Putting the ultra in ultrabook
WHEN LOOKING FOR a tagline that will easily sell a boatload of Acer Timeline M3 notebooks, it doesn’t take much more than: “an ultrabook that will play Battlefield 3 on Ultra setting.” And it’s true, too.
The Timeline M3 will indeed play BF3 on Ultra, provided you’re comfortable with 30 frames per second. That dips a bit below our thresholds for a shooter. We preferred playing Battlefield 3 on High, which gave us 50–60fps in online play. Granted, we were only playing at the 1366x768 native resolution of the machine’s 15.6-inch panel, but that’s pretty good for a so-called ultrabook.

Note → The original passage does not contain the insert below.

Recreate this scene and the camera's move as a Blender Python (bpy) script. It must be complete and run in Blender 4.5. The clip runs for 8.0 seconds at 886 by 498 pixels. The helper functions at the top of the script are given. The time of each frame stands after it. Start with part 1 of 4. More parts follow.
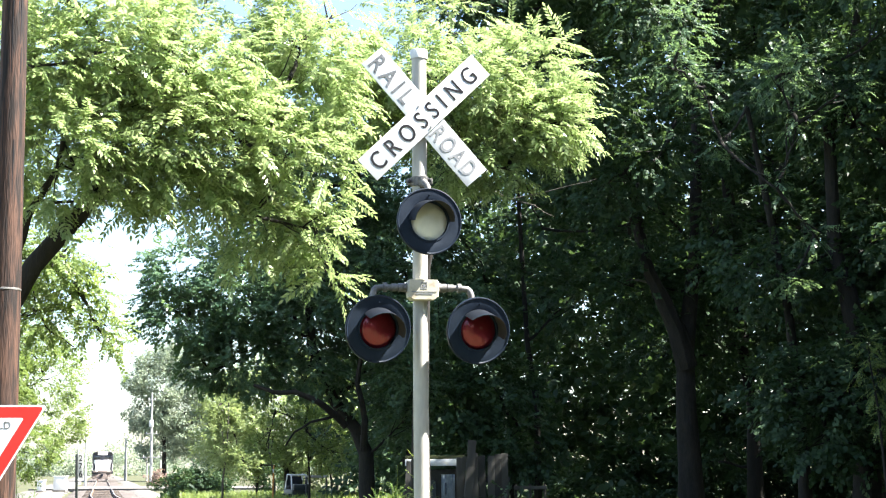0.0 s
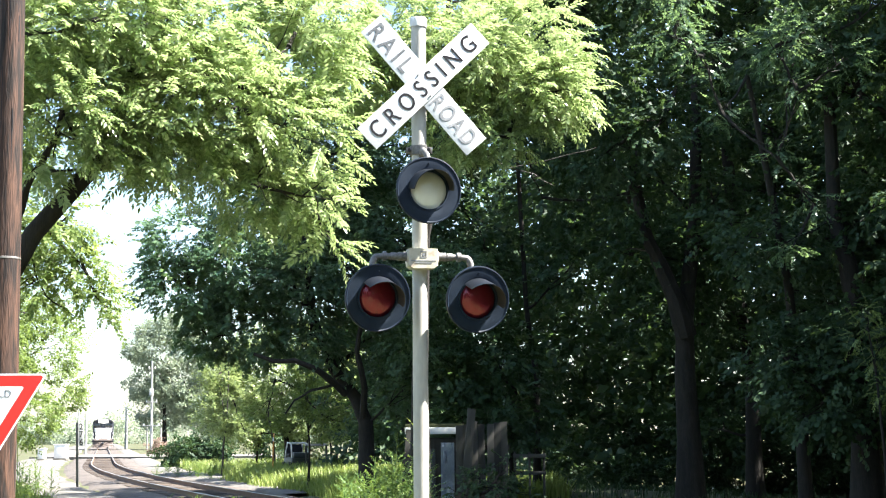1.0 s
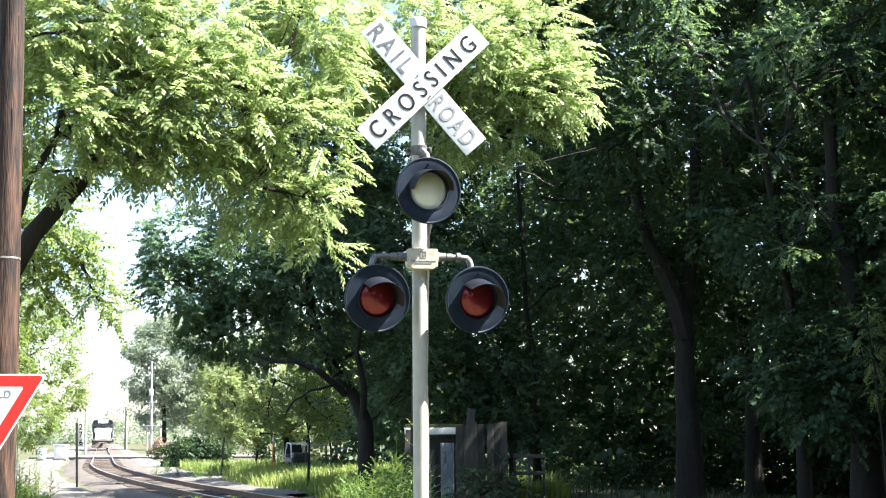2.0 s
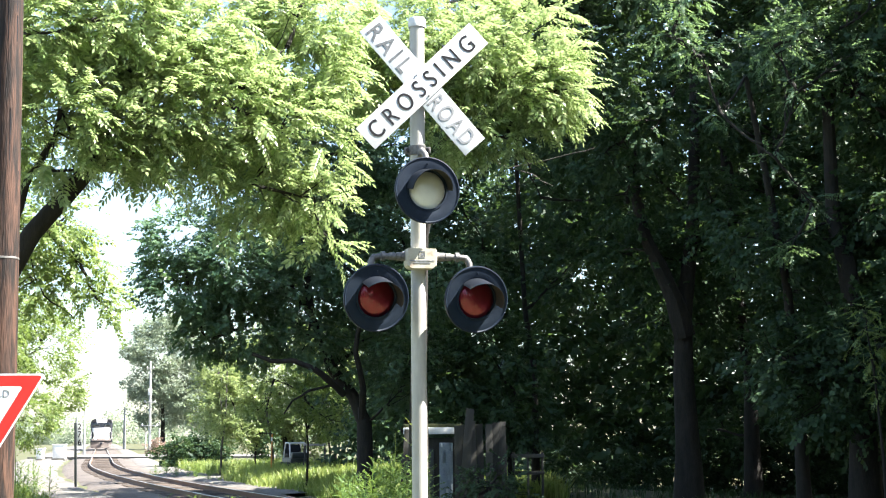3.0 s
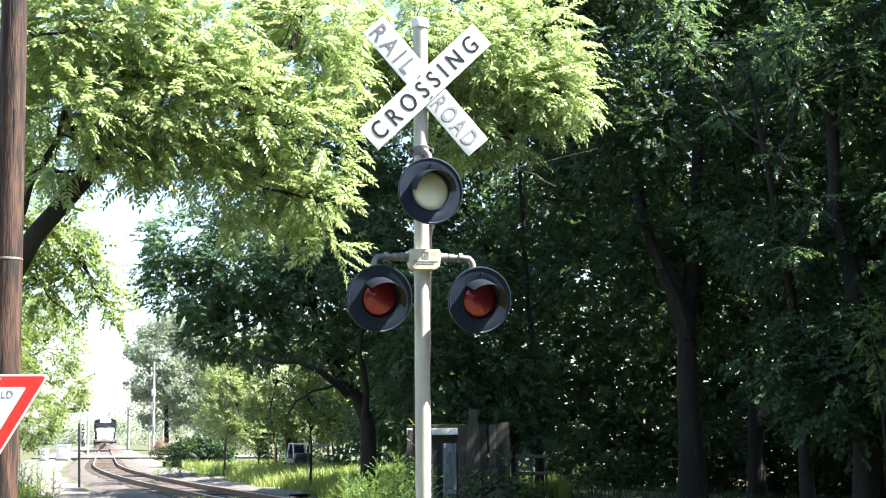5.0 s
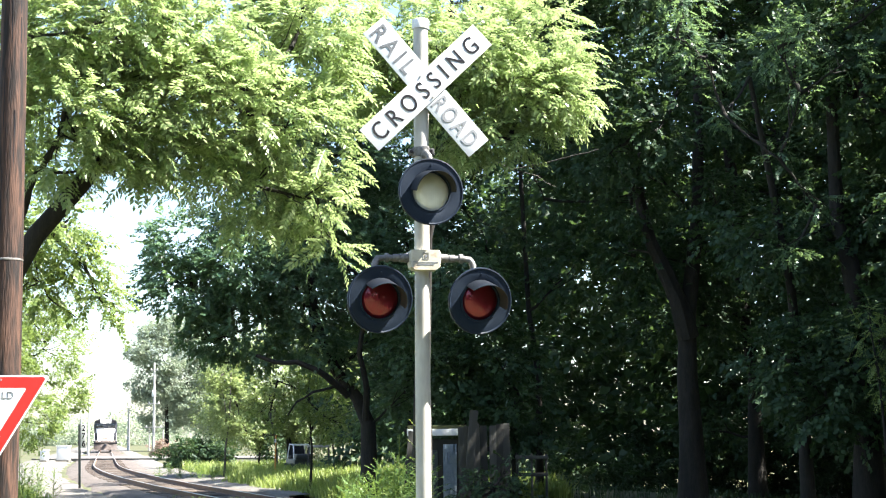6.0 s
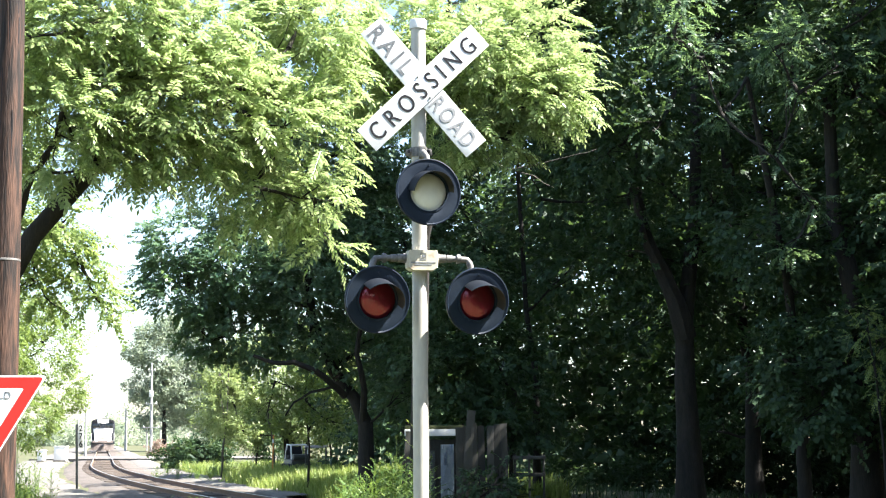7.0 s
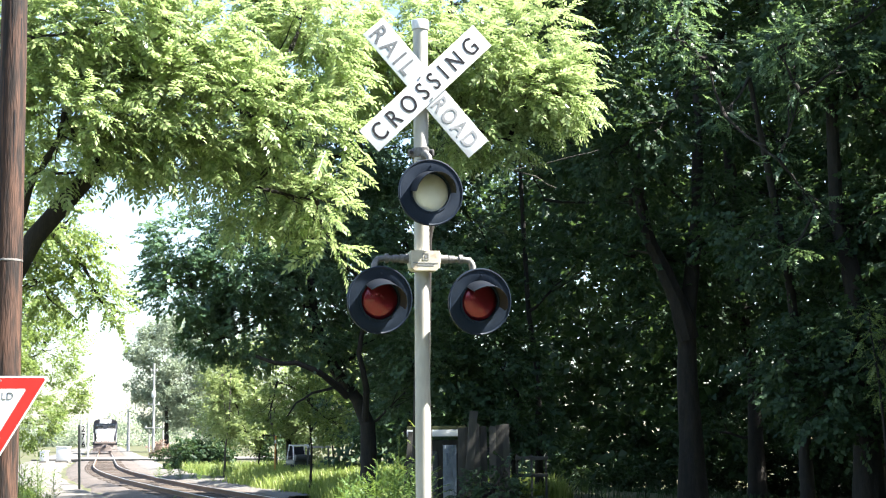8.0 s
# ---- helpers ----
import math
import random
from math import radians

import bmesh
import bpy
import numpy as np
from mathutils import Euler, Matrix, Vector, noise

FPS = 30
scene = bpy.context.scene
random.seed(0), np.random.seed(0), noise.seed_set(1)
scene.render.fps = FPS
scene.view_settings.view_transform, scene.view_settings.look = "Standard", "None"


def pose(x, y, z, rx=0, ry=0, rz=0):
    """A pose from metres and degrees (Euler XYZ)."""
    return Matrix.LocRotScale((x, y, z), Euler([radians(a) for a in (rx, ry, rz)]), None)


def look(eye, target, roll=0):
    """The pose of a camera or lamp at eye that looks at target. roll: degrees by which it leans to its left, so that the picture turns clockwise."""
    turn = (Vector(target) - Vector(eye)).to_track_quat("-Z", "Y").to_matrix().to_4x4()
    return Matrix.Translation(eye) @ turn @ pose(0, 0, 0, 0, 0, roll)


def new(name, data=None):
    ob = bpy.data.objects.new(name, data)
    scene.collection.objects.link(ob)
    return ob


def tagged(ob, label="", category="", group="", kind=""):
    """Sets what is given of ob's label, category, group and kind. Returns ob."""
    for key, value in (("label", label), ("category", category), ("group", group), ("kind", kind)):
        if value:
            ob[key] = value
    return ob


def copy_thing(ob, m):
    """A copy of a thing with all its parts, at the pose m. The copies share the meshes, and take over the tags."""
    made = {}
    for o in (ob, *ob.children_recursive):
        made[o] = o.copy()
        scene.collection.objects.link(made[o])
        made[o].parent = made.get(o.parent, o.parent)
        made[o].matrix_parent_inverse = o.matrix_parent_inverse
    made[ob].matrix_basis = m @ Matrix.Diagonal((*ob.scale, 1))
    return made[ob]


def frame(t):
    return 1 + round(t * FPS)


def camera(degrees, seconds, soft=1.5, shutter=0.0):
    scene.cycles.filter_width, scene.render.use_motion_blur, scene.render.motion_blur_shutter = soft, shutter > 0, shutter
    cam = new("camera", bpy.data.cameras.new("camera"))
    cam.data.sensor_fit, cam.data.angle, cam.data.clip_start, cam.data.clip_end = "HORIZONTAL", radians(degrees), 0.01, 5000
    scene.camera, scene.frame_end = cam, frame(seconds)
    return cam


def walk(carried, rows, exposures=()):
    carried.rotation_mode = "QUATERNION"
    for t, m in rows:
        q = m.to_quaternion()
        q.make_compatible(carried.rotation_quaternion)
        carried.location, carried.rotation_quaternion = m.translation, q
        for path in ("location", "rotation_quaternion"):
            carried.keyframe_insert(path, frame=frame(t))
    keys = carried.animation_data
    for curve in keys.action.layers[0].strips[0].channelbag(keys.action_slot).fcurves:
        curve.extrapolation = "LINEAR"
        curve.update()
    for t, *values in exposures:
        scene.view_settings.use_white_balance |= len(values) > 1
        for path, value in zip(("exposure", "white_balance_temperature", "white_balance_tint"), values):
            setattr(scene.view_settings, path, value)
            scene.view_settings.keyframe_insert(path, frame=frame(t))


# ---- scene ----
# ---------------------------------------------------------------- camera and its path
cam = camera(34.0, 8.0, soft=1.15)
EYE = (0.0, 0.0, 1.6)


def held(yaw, pitch):
    """The hand-held camera's pose: it only turns."""
    return pose(*EYE, 90 + pitch, 0.5, yaw)


walk(cam, [
    (0.0, held(-0.07, 8.54)), (0.1, held(-0.02, 8.47)), (0.2, held(-0.07, 8.18)), (0.3, held(-0.07, 7.64)),
    (0.4, held(-0.07, 7.20)), (0.5, held(-0.09, 7.28)), (0.6, held(-0.05, 7.30)), (0.8, held(-0.09, 7.31)),
    (1.0, held(-0.09, 7.31)), (1.5, held(-0.06, 7.32)), (2.0, held(-0.10, 7.32)), (2.5, held(-0.14, 7.32)),
    (2.8, held(-0.16, 7.31)), (3.0, held(-0.15, 7.31)), (3.5, held(0.0, 7.33)), (4.0, held(0.07, 7.31)),
    (4.5, held(-0.02, 7.31)), (5.2, held(-0.01, 7.35)), (6.0, held(0.0, 7.37)), (6.5, held(-0.03, 7.37)),
    (7.0, held(-0.10, 7.38)), (7.5, held(-0.03, 7.38)), (8.0, held(-0.01, 7.40)),
])

# ---------------------------------------------------------------- world, sun, exposure
SUN_AZ, SUN_EL = 84.0, 51.0      # degrees to the right of straight behind the camera, and above the horizon
sky_world = bpy.data.worlds.new("sky")
scene.world = sky_world
sky_world.use_nodes = True
nt = sky_world.node_tree
sky = nt.nodes.new("ShaderNodeTexSky")
sky.sky_type = 'NISHITA'
sky.sun_disc = False
sky.sun_elevation = radians(SUN_EL)
sky.sun_rotation = radians(180 - SUN_AZ)
sky.dust_density = 1.0
sky.air_density = 1.0
nt.links.new(sky.outputs[0], nt.nodes["Background"].inputs[0])
nt.nodes["Background"].inputs[1].default_value = 0.068

sun = new("sun", bpy.data.lights.new("sun", "SUN"))
sun.data.energy = 5.0
sun.data.angle = radians(0.5)
sun.data.color = (1.0, 0.965, 0.91)
az, el = radians(SUN_AZ), radians(SUN_EL)
to_sun = Vector((math.cos(el) * math.sin(az), -math.cos(el) * math.cos(az), math.sin(el)))
sun.matrix_world = look(to_sun * 60, (0, 0, 0))
scene.view_settings.exposure = 2.62


# ---------------------------------------------------------------- materials
def material(name, low, high, rough=0.7, metal=0.0, scale=6.0, fine=60.0, bump=0.2, spec=0.4, random_by="", stretch=(1, 1, 1),
             dirt=None, dirt_scale=2.0, dirt_at=(0.55, 0.72)):
    """A surface with two scales of variation between two colours, fine relief, and stains of a third colour."""
    m = bpy.data.materials.new(name)
    m.use_nodes = True
    n, l = m.node_tree.nodes, m.node_tree.links
    b = n["Principled BSDF"]
    b.inputs["Roughness"].default_value = rough
    b.inputs["Metallic"].default_value = metal
    b.inputs["Specular IOR Level"].default_value = spec
    co = n.new("ShaderNodeTexCoord")
    mp = n.new("ShaderNodeMapping")
    mp.inputs["Scale"].default_value = stretch
    l.new(co.outputs["Object"], mp.inputs[0])
    big = n.new("ShaderNodeTexNoise")
    big.inputs["Scale"].default_value = scale
    big.inputs["Detail"].default_value = 5
    small = n.new("ShaderNodeTexNoise")
    small.inputs["Scale"].default_value = fine
    small.inputs["Detail"].default_value = 3
    l.new(mp.outputs[0], big.inputs[0])
    l.new(mp.outputs[0], small.inputs[0])
    add = n.new("ShaderNodeMath")
    add.operation = 'MULTIPLY_ADD'
    add.inputs[1].default_value = 0.45
    l.new(small.outputs[0], add.inputs[0])
    half = n.new("ShaderNodeMath")
    half.operation = 'MULTIPLY'
    half.inputs[1].default_value = 0.55
    l.new(big.outputs[0], half.inputs[0])
    l.new(half.outputs[0], add.inputs[2])
    fac = add.outputs[0]
    if random_by:
        if random_by == "object":
            r = n.new("ShaderNodeObjectInfo").outputs["Random"]
        else:
            r = n.new("ShaderNodeNewGeometry").outputs["Random Per Island"]
        mix = n.new("ShaderNodeMath")
        mix.operation = 'MULTIPLY_ADD'
        mix.inputs[1].default_value = 0.5
        l.new(r, mix.inputs[0])
        shrink = n.new("ShaderNodeMath")
        shrink.operation = 'MULTIPLY_ADD'
        shrink.inputs[1].default_value, shrink.inputs[2].default_value = 0.7, -0.1
        l.new(fac, shrink.inputs[0])
        l.new(shrink.outputs[0], mix.inputs[2])
        fac = mix.outputs[0]
    ramp = n.new("ShaderNodeValToRGB")
    ramp.color_ramp.elements[0].position, ramp.color_ramp.elements[1].position = 0.3, 0.7
    ramp.color_ramp.elements[0].color = (*low, 1)
    ramp.color_ramp.elements[1].color = (*high, 1)
    l.new(fac, ramp.inputs[0])
    col = ramp.outputs[0]
    if dirt:
        st = n.new("ShaderNodeTexNoise")
        st.inputs["Scale"].default_value = dirt_scale
        st.inputs["Detail"].default_value = 7
        l.new(mp.outputs[0], st.inputs[0])
        sr = n.new("ShaderNodeValToRGB")
        sr.color_ramp.elements[0].position, sr.color_ramp.elements[1].position = dirt_at
        l.new(st.outputs[0], sr.inputs[0])
        dm = n.new("ShaderNodeMix")
        dm.data_type = 'RGBA'
        l.new(sr.outputs[0], dm.inputs[0])
        l.new(col, dm.inputs[6])
        dm.inputs[7].default_value = (*dirt, 1)
        col = dm.outputs[2]
    l.new(col, b.inputs["Base Color"])
    if bump:
        bp = n.new("ShaderNodeBump")
        bp.inputs["Strength"].default_value = bump
        bp.inputs["Distance"].default_value = 0.02
        l.new(fac if not random_by else add.outputs[0], bp.inputs["Height"])
        l.new(bp.outputs[0], b.inputs["Normal"])
    return m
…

We say so-called ultrabook because even though it’s within the very loose parameters set by Intel, a lot of people who encounter the Timeline M3 aren’t going to think this widescreen notebook is an ultrabook. Most people equate ultrabooks with PC clones of a MacBook Air. But the definition is broader. Ultrabooks must be within a certain height, run a certain proc, reach a certain battery life rating, and come out of hibernation in a certain amount of time. The Timeline is wide—just shy of 15 inches across—so wide that it has enough space for an optical drive. There’s even room in the Timeline to sport a 7mm, 2.5‑inch drive bay. Acer doesn’t use the bay, though, instead opting for a teeny-but-fast SATA 6Gb/s Lite-On SSD in mSATA trim. Storage hogs hoping to use both bays will be heartbroken—installing a drive in the 2.5-inch bay turned off the mSATA drive.